When the Clive Churchill Medals were awarded retrospectively as part of the Centenary of Rugby League celebrations in 2008, Canterbury fullback Les Johns was given the nod despite playing on the losing side.
Johns was an ever-present threat to the Rabbitohs and would have scored a likely match-winning try after a long break only to be denied by Ron Coote's superb defensive effort.
"I got over the 25-metre line and my hamstring went on me, but I struggled to the try line and I have to say it was a great moment for South Sydney," McCarthy recollecting his magic moment for the Rabbitohs website in 2014.
The what-if moment
Les Johns made a break from deep inside his own half in the second half and the international speedster looked set to score.

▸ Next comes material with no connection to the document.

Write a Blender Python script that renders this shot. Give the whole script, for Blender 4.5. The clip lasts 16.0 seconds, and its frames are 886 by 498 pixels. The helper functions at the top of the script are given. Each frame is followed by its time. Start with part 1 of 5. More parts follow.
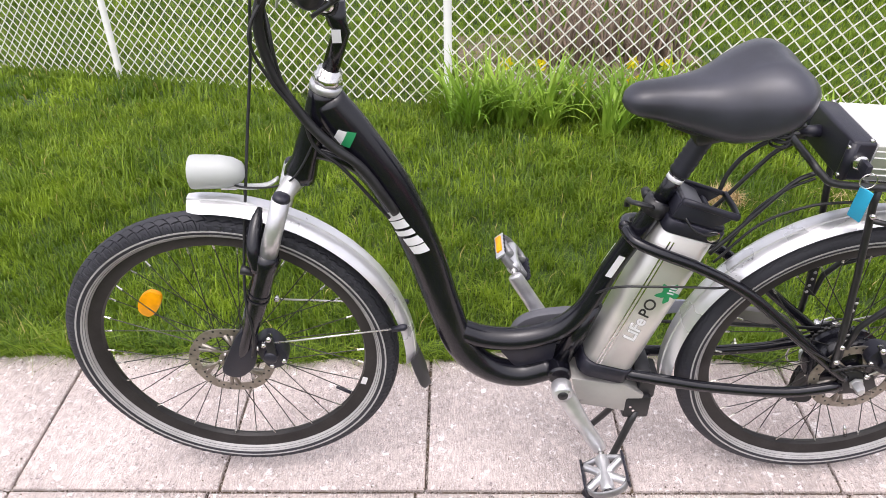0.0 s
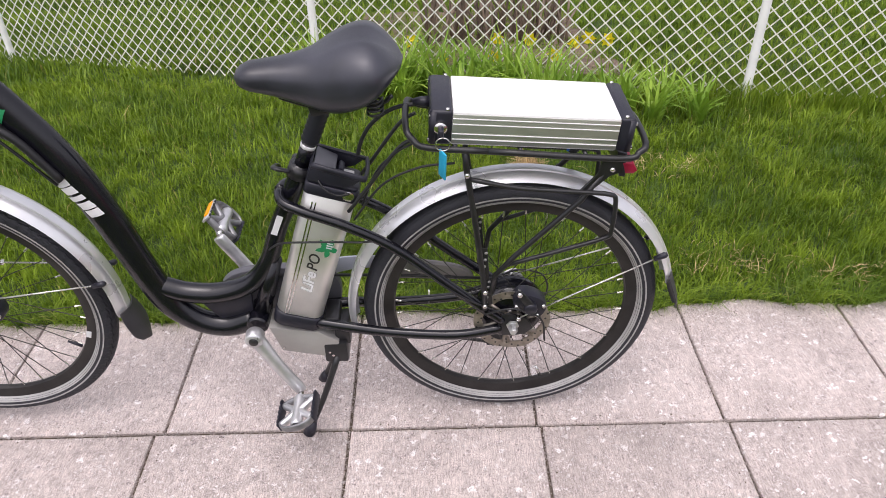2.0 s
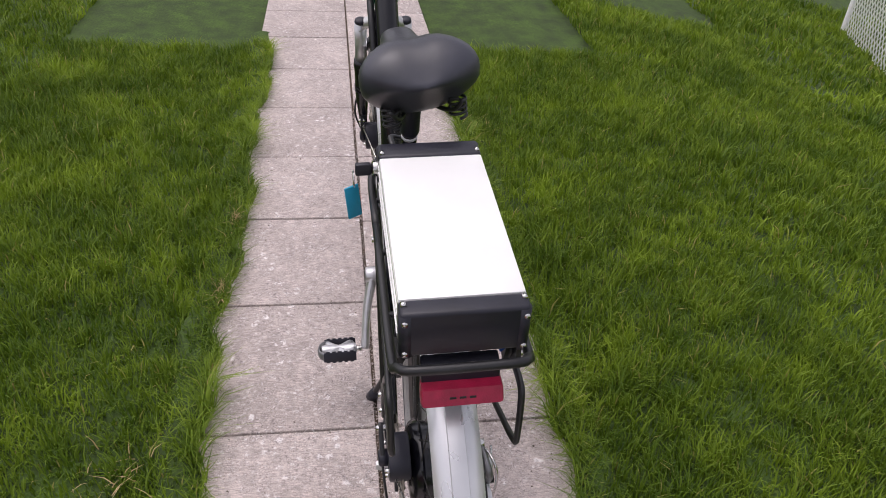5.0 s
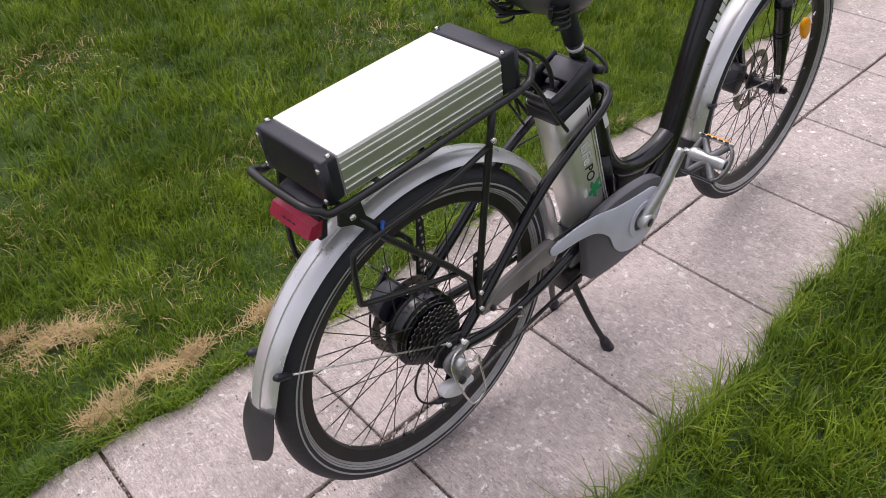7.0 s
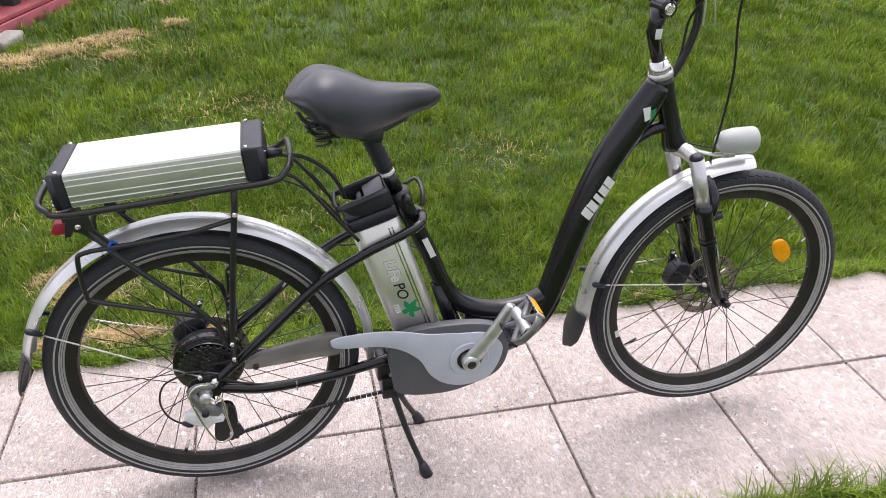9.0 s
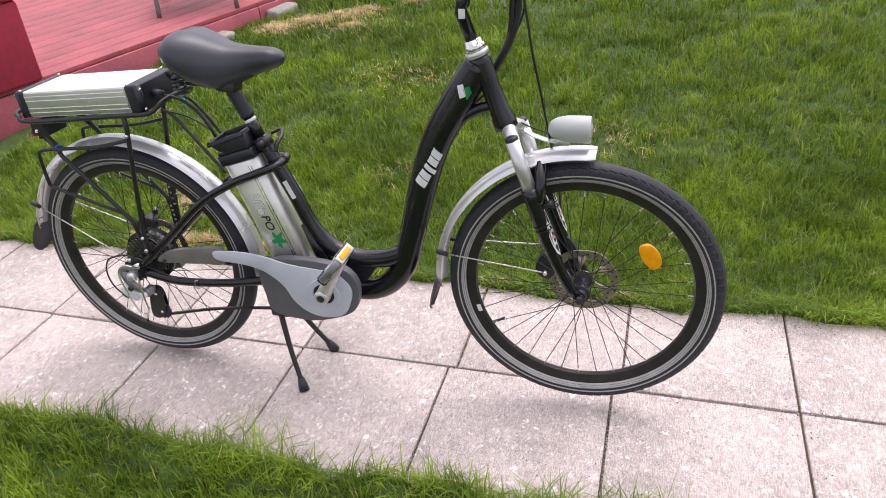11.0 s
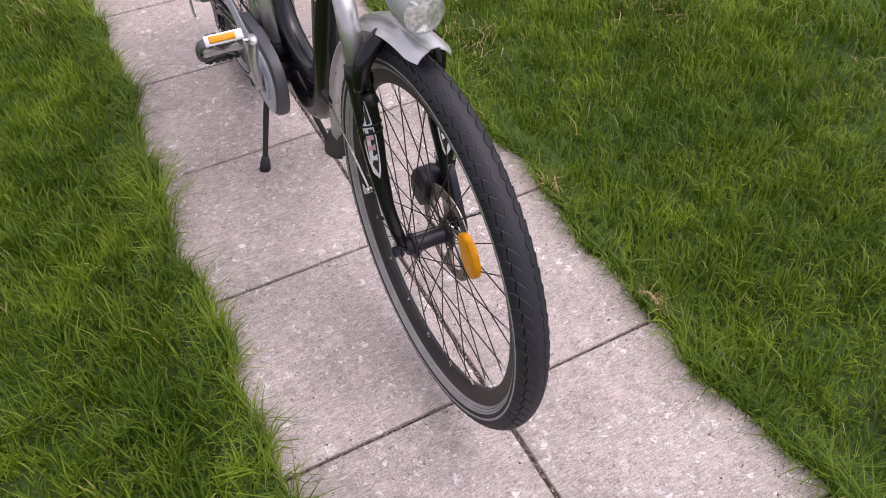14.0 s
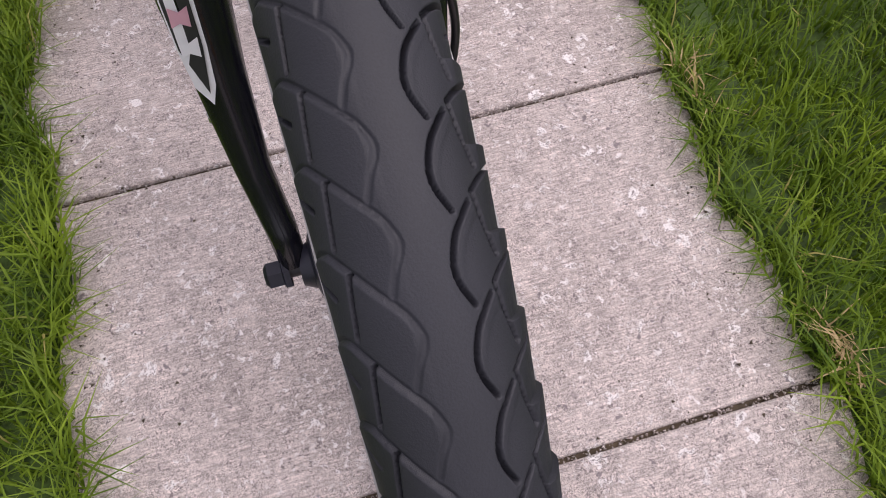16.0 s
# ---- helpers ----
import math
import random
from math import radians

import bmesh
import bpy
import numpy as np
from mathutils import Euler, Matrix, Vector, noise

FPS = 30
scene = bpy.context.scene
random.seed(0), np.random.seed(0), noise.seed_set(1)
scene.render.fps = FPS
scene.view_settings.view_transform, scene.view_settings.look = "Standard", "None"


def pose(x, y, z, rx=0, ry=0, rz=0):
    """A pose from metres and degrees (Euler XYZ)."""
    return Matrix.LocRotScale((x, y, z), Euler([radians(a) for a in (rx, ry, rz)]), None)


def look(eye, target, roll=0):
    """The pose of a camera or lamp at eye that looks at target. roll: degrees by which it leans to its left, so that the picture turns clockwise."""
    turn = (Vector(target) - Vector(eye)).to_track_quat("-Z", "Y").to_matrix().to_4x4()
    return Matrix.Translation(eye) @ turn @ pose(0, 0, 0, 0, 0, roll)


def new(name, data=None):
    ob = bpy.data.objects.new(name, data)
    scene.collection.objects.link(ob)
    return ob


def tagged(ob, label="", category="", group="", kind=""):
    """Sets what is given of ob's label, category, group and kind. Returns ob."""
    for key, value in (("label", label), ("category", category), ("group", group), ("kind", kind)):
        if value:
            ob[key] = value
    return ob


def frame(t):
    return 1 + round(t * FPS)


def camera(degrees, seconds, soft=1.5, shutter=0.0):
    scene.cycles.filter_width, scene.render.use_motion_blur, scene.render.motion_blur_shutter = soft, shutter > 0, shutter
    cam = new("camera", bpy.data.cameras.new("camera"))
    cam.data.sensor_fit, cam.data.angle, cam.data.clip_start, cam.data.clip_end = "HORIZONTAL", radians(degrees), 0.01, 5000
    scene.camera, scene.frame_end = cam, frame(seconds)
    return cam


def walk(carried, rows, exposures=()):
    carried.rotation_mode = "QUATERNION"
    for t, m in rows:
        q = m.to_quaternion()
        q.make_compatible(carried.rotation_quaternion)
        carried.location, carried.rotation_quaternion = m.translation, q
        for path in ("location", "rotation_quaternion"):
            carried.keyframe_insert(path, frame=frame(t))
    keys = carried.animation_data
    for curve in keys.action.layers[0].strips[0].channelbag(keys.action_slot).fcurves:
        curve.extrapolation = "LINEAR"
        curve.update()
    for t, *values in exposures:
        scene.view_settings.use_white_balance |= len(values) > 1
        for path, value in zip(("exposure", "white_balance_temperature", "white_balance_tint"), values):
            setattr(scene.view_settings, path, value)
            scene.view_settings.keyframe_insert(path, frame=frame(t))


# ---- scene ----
cam = camera(61.7, 16.0, soft=0.9)
PATH = [
    (0, (-0.152, -1.082, 1.363), (-0.186, 0.571, 0.239), -0.8),
    (0.5, (-0.147, -1.29, 1.405), (-0.087, 0.408, 0.349), 1.1),
    (1, (0.067, -1.445, 1.436), (0.156, 0.206, 0.312), 2.7),
    (1.5, (0.262, -1.396, 1.399), (0.316, 0.237, 0.246), -0.8),
    (2, (0.465, -1.245, 1.423), (0.475, 0.374, 0.248), -1.1),
    (2.5, (0.804, -1.208, 1.43), (0.468, 0.347, 0.217), 0.4),
    (3, (1.005, -1.085, 1.38), (0.413, 0.416, 0.198), 0.7),
    (3.5, (1.219, -0.845, 1.407), (0.359, 0.42, 0.119), -1.0),
    (3.7, (1.329, -0.783, 1.399), (0.316, 0.395, 0.14), 0.9),
    (5.8, (1.462, 0.296, 1.349), (-0.022, -0.043, 0.052), -1.7),
    (6, (1.424, 0.373, 1.37), (0.051, -0.12, 0.001), -4.0),
    (6.5, (1.391, 0.658, 1.373), (0.204, -0.34, 0.11), -1.7),
    (7, (1.219, 0.788, 1.349), (0.222, -0.358, 0.048), -2.9),
    (7.5, (1.029, 0.815, 1.322), (0.066, -0.259, -0.064), -2.1),
    (8, (0.831, 1.092, 1.311), (0.129, -0.303, 0.061), -3.8),
    (8.5, (0.657, 1.339, 1.361), (0.16, -0.262, 0.27), -2.9),
    (9, (0.418, 1.369, 1.401), (0.024, -0.293, 0.361), 1.5),
    (9.5, (0.149, 1.502, 1.404), (0.01, -0.243, 0.438), 1.2),
    (9.7, (0.003, 1.573, 1.401), (-0.025, -0.154, 0.393), -0.2),
    (11.8, (-1.019, 1.371, 1.404), (-0.245, -0.142, 0.35), -1.6),
    (12, (-1.083, 1.297, 1.373), (-0.253, -0.179, 0.308), -0.5),
    (12.5, (-1.314, 1.145, 1.391), (-0.334, -0.173, 0.249), -0.8),
    (13, (-1.492, 1.005, 1.359), (-0.297, -0.065, 0.163), -1.7),
    (13.5, (-1.401, 0.673, 1.313), (-0.283, -0.309, -0.024), 0.3),
    (14, (-1.36, 0.381, 1.234), (-0.126, -0.216, -0.222), -2.1),
    (14.5, (-1.182, 0.189, 1.103), (0.063, -0.099, -0.435), -1.3),
    (15, (-0.953, 0.116, 0.962), (0.084, -0.113, -0.733), -1.2),
    (15.5, (-0.86, 0.056, 0.859), (0.093, -0.178, -0.884), -1.9),
    (16, (-0.828, 0.036, 0.802), (0.067, -0.178, -0.973), -3.3),
]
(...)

But the Rabbitohs had one of the greatest cover defenders of all time and lock Ron Coote motored across the SCG turf to cut down the fullback in a perfect tackle which not only prevented his run but also bundled him into touch.
Kevin Longbottom is fondly remembered by Souths fans for being one of the biggest kickers of a football of all time.
In this match, the Indigenous fullback took a penalty from near halfway and the ball hit the upright and landed below the crossbar - one touch judge awarded the two points, the other waved it away and referee Col Pearce ruled no goal.
The following year
Rabbitohs captain John Sattler led them to successive titles, collecting the minor premiership on the way to edging out Manly 13-9 on grand final day.
Canterbury fell away dramatically, victorious in only nine of their 22 matches to finish well out of finals contention in ninth place in the 12-team competition.